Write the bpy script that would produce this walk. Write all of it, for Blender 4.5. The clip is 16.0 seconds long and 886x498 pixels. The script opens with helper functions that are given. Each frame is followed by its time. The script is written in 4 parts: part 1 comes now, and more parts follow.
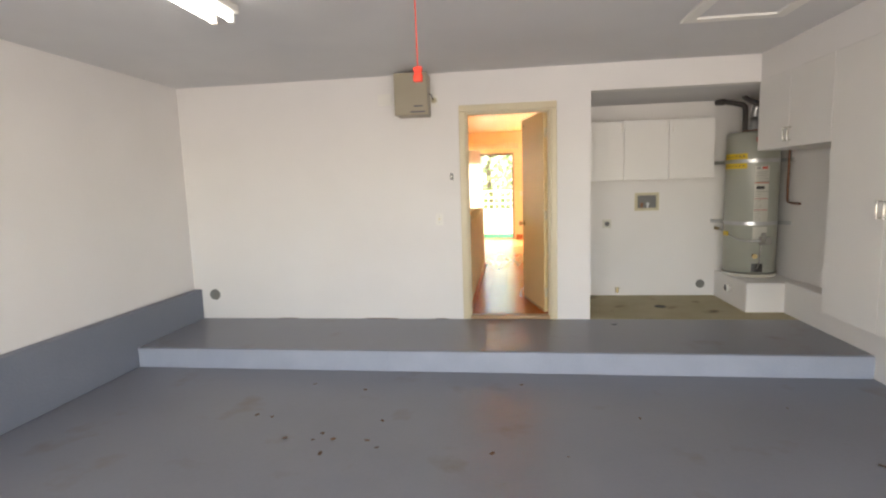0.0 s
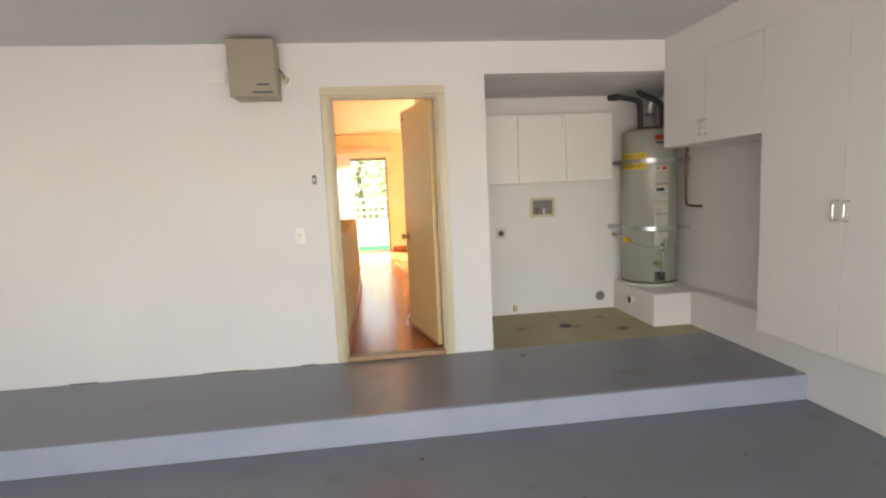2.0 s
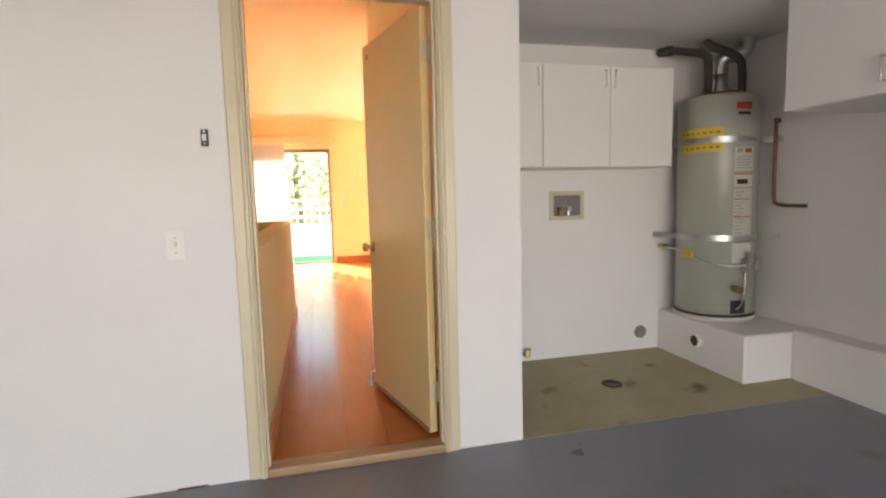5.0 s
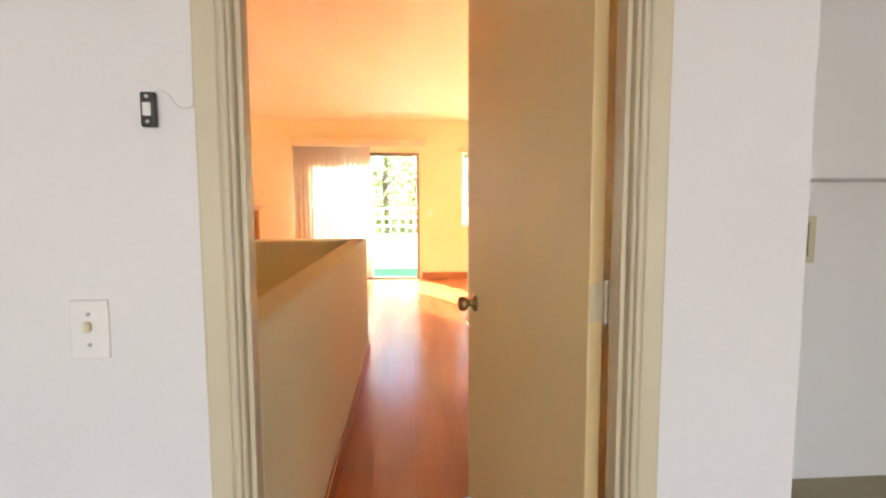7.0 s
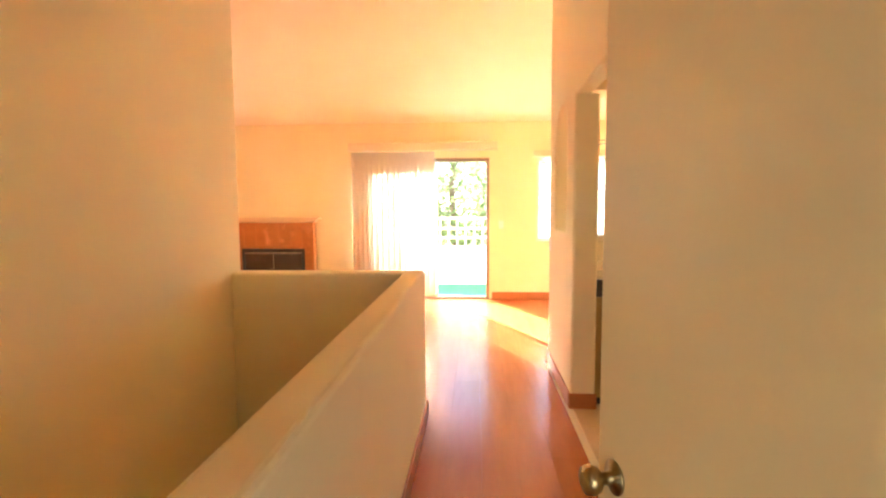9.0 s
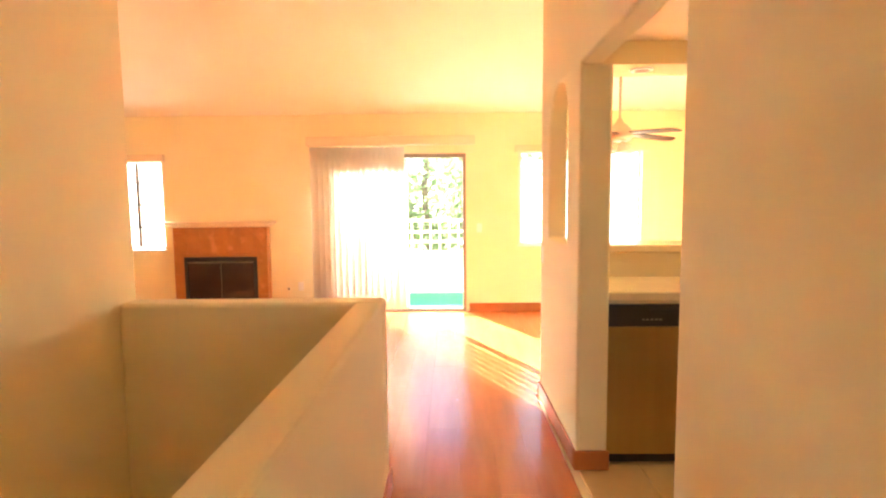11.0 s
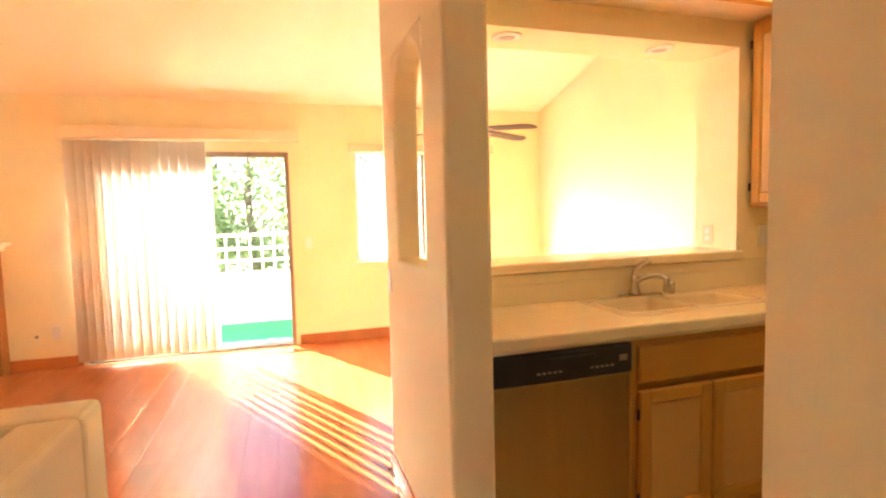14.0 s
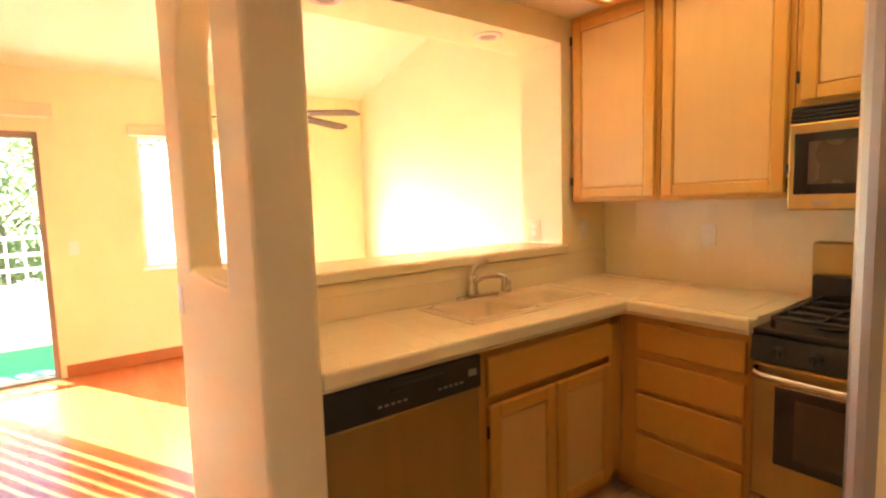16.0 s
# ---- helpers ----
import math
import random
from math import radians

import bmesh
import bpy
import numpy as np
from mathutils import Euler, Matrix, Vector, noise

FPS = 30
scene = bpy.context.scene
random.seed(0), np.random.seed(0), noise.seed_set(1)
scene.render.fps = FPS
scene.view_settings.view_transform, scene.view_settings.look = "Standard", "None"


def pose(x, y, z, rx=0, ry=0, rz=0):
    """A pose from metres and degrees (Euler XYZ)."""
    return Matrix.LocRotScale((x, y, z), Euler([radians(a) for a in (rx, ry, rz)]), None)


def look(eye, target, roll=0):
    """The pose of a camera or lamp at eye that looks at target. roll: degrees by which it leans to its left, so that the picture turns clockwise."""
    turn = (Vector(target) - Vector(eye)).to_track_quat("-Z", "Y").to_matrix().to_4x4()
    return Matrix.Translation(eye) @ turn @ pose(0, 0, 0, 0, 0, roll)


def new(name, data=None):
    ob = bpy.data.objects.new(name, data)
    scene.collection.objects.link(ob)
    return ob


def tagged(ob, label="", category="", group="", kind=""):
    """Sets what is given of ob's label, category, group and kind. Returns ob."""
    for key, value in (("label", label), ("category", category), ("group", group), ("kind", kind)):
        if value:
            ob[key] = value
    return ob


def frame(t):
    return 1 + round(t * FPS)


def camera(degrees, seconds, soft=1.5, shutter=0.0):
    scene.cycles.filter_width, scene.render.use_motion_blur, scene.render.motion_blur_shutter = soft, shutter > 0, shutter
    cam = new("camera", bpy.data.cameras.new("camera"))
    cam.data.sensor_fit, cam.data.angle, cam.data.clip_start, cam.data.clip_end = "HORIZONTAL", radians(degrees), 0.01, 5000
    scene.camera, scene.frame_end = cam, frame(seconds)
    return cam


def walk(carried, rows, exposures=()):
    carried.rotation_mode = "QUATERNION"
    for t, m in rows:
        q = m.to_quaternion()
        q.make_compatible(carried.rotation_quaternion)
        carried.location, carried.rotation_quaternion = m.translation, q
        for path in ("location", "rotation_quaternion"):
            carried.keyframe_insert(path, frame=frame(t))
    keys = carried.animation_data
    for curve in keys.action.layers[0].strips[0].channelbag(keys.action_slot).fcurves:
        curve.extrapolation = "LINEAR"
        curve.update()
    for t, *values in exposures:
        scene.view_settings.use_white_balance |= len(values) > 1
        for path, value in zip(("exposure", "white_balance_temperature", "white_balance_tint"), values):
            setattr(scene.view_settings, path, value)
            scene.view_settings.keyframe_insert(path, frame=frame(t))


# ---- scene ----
cam = camera(82.0, 16.0, soft=2.2)
PATH = [
    (0, (0.138, 0.177, 1.527), (-0.123, 2.145, 1.280), -1.79),
    (0.5, (0.101, 0.432, 1.506), (-0.038, 2.414, 1.272), -1.62),
    (1, (0.091, 0.658, 1.490), (0.082, 2.645, 1.262), -1.66),
    (1.5, (0.101, 0.929, 1.502), (0.200, 2.913, 1.272), -2.07),
    (2, (0.061, 1.243, 1.495), (0.295, 3.215, 1.264), -2.57),
    (2.5, (-0.002, 1.534, 1.506), (0.362, 3.486, 1.265), -2.86),
    (3, (0.004, 1.820, 1.487), (0.480, 3.749, 1.251), -2.55),
    (5.5, (-0.002, 3.296, 1.352), (0.445, 5.235, 1.150), -0.77),
    (6, (0.033, 3.590, 1.375), (0.376, 5.549, 1.160), -1.05),
    (6.5, (0.071, 3.874, 1.397), (0.304, 5.850, 1.191), -0.95),
    (7, (0.065, 4.179, 1.435), (0.201, 6.166, 1.256), -0.18),
    (7.5, (0.077, 4.442, 1.450), (0.114, 6.435, 1.291), -0.10),
    (8, (0.079, 4.765, 1.492), (0.024, 6.758, 1.329), -0.11),
    (8.5, (0.066, 4.931, 1.538), (-0.062, 6.920, 1.370), -0.32),
    (11, (0.040, 5.877, 1.590), (0.013, 7.870, 1.417), -0.57),
    (11.5, (0.053, 6.066, 1.584), (0.110, 8.057, 1.404), -0.61),
    (12, (0.075, 6.238, 1.573), (0.190, 8.226, 1.393), -0.67),
    (12.5, (0.075, 6.395, 1.583), (0.279, 8.377, 1.410), -0.63),
    (13, (0.104, 6.568, 1.579), (0.398, 8.540, 1.421), -1.08),
    (13.5, (0.140, 6.719, 1.593), (0.571, 8.666, 1.440), -1.74),
    (14, (0.180, 6.843, 1.588), (0.770, 8.749, 1.440), -1.48),
    (14.5, (0.207, 6.956, 1.582), (0.939, 8.811, 1.421), -0.91),
    (15, (0.224, 7.043, 1.585), (1.108, 8.828, 1.411), -0.67),
    (15.5, (0.261, 7.102, 1.587), (1.306, 8.797, 1.403), -1.04),
    (16, (0.310, 7.180, 1.595), (1.512, 8.767, 1.406), -1.71),
]
EXPOSURES = [(0.0, 3.72, 7000, 13), (3.0, 3.72, 7000, 13), (6.5, 3.72, 6700, 15), (8.7, 3.92, 6500, 11), (11.0, 3.96, 6450, 10), (14.0, 3.74, 6400, 10), (16.0, 3.69, 6400, 11)]
walk(cam, [(t, look(eye, target, roll)) for t, eye, target, roll in PATH], EXPOSURES)

# ---- world, sun, large lights ----
world = bpy.data.worlds.new("sky")
scene.world = world
world.use_nodes = True
SUN_DIR = Vector((-0.455, 0.890, 0.0)).normalized()
SUN_ELEV = radians(27.5)
wn = world.node_tree
sky = wn.nodes.new("ShaderNodeTexSky")
sky.sky_type = "NISHITA"
sky.sun_disc = False
sky.ozone_density = 4.0
sky.dust_density = 0.2
sky.sun_elevation = SUN_ELEV
sky.sun_rotation = math.atan2(SUN_DIR.x, SUN_DIR.y)
bg = wn.nodes["Background"]
bg.inputs["Strength"].default_value = 0.05
wn.links.new(sky.outputs[0], bg.inputs[0])
scene.cycles.max_bounces = 16
scene.cycles.diffuse_bounces = 10


def lamp(name, kind, m, energy, color, size=None, size_y=None):
    data = bpy.data.lights.new(name, kind)
    data.energy, data.color = energy, color
    if kind == "AREA":
        data.shape, data.size, data.size_y = "RECTANGLE", size, size_y
    ob = new(name, data)
    ob.matrix_world = m
    return ob


sun_to = Vector((SUN_DIR.x * math.cos(SUN_ELEV), SUN_DIR.y * math.cos(SUN_ELEV), math.sin(SUN_ELEV)))
sun = lamp("sun", "SUN", look((0, 0, 0), -sun_to), 5.0, (1.0, 0.945, 0.87))
sun.data.angle = radians(0.53)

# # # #

**PROBLEM DETAILS:**
Copy each line of the data that contains the word "soft".

**CORRECT OUTPUT:**
def camera(degrees, seconds, soft=1.5, shutter=0.0):
    scene.cycles.filter_width, scene.render.use_motion_blur, scene.render.motion_blur_shutter = soft, shutter > 0, shutter
cam = camera(82.0, 16.0, soft=2.2)